EXERCISE BRIEF: Below are some entries; can you quote all of them exactly?

SUPPLIED ENTRIES:
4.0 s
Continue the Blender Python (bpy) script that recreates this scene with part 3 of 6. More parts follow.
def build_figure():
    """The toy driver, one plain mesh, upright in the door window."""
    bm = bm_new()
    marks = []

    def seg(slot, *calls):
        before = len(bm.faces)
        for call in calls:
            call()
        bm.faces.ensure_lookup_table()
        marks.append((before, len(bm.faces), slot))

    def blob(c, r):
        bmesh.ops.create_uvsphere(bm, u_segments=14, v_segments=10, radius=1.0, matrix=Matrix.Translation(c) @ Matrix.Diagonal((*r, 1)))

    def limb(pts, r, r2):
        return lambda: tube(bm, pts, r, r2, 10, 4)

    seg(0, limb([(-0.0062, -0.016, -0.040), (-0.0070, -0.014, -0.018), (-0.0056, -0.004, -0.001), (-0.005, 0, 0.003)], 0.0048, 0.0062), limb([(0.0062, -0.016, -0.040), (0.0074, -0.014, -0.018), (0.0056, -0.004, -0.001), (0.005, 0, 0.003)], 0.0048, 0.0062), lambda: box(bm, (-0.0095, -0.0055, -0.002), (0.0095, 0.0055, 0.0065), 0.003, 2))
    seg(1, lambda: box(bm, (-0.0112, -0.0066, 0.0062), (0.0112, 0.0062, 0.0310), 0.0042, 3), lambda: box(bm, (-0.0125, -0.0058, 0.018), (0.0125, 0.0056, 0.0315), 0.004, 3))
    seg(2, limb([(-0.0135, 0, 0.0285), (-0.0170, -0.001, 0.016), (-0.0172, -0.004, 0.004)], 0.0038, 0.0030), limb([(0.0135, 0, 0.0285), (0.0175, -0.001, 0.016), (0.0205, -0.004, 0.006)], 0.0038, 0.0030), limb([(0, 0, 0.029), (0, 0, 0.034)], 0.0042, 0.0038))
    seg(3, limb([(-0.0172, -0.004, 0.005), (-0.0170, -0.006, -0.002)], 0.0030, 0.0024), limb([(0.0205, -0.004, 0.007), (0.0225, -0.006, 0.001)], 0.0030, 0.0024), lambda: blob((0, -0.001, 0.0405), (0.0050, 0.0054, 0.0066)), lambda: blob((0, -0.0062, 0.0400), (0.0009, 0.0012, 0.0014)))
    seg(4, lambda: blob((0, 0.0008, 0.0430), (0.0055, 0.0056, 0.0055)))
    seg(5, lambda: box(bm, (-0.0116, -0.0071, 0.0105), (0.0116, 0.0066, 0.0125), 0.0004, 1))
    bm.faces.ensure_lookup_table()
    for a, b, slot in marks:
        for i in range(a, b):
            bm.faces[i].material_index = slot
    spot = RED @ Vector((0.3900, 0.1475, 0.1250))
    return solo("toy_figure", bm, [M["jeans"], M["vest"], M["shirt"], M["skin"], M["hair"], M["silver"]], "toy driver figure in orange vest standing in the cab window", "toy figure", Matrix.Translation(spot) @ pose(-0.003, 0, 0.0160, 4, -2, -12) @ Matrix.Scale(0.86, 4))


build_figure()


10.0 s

OUTPUT FOR THIS EXERCISE:
4.0 s
Continue the Blender Python (bpy) script that recreates this scene with part 3 of 6. More parts follow.
def build_figure():
    """The toy driver, one plain mesh, upright in the door window."""
    bm = bm_new()
    marks = []

    def seg(slot, *calls):
        before = len(bm.faces)
        for call in calls:
            call()
        bm.faces.ensure_lookup_table()
        marks.append((before, len(bm.faces), slot))

    def blob(c, r):
        bmesh.ops.create_uvsphere(bm, u_segments=14, v_segments=10, radius=1.0, matrix=Matrix.Translation(c) @ Matrix.Diagonal((*r, 1)))

    def limb(pts, r, r2):
        return lambda: tube(bm, pts, r, r2, 10, 4)

    seg(0, limb([(-0.0062, -0.016, -0.040), (-0.0070, -0.014, -0.018), (-0.0056, -0.004, -0.001), (-0.005, 0, 0.003)], 0.0048, 0.0062), limb([(0.0062, -0.016, -0.040), (0.0074, -0.014, -0.018), (0.0056, -0.004, -0.001), (0.005, 0, 0.003)], 0.0048, 0.0062), lambda: box(bm, (-0.0095, -0.0055, -0.002), (0.0095, 0.0055, 0.0065), 0.003, 2))
    seg(1, lambda: box(bm, (-0.0112, -0.0066, 0.0062), (0.0112, 0.0062, 0.0310), 0.0042, 3), lambda: box(bm, (-0.0125, -0.0058, 0.018), (0.0125, 0.0056, 0.0315), 0.004, 3))
    seg(2, limb([(-0.0135, 0, 0.0285), (-0.0170, -0.001, 0.016), (-0.0172, -0.004, 0.004)], 0.0038, 0.0030), limb([(0.0135, 0, 0.0285), (0.0175, -0.001, 0.016), (0.0205, -0.004, 0.006)], 0.0038, 0.0030), limb([(0, 0, 0.029), (0, 0, 0.034)], 0.0042, 0.0038))
    seg(3, limb([(-0.0172, -0.004, 0.005), (-0.0170, -0.006, -0.002)], 0.0030, 0.0024), limb([(0.0205, -0.004, 0.007), (0.0225, -0.006, 0.001)], 0.0030, 0.0024), lambda: blob((0, -0.001, 0.0405), (0.0050, 0.0054, 0.0066)), lambda: blob((0, -0.0062, 0.0400), (0.0009, 0.0012, 0.0014)))
    seg(4, lambda: blob((0, 0.0008, 0.0430), (0.0055, 0.0056, 0.0055)))
    seg(5, lambda: box(bm, (-0.0116, -0.0071, 0.0105), (0.0116, 0.0066, 0.0125), 0.0004, 1))
    bm.faces.ensure_lookup_table()
    for a, b, slot in marks:
        for i in range(a, b):
            bm.faces[i].material_index = slot
    spot = RED @ Vector((0.3900, 0.1475, 0.1250))
    return solo("toy_figure", bm, [M["jeans"], M["vest"], M["shirt"], M["skin"], M["hair"], M["silver"]], "toy driver figure in orange vest standing in the cab window", "toy figure", Matrix.Translation(spot) @ pose(-0.003, 0, 0.0160, 4, -2, -12) @ Matrix.Scale(0.86, 4))


build_figure()


10.0 s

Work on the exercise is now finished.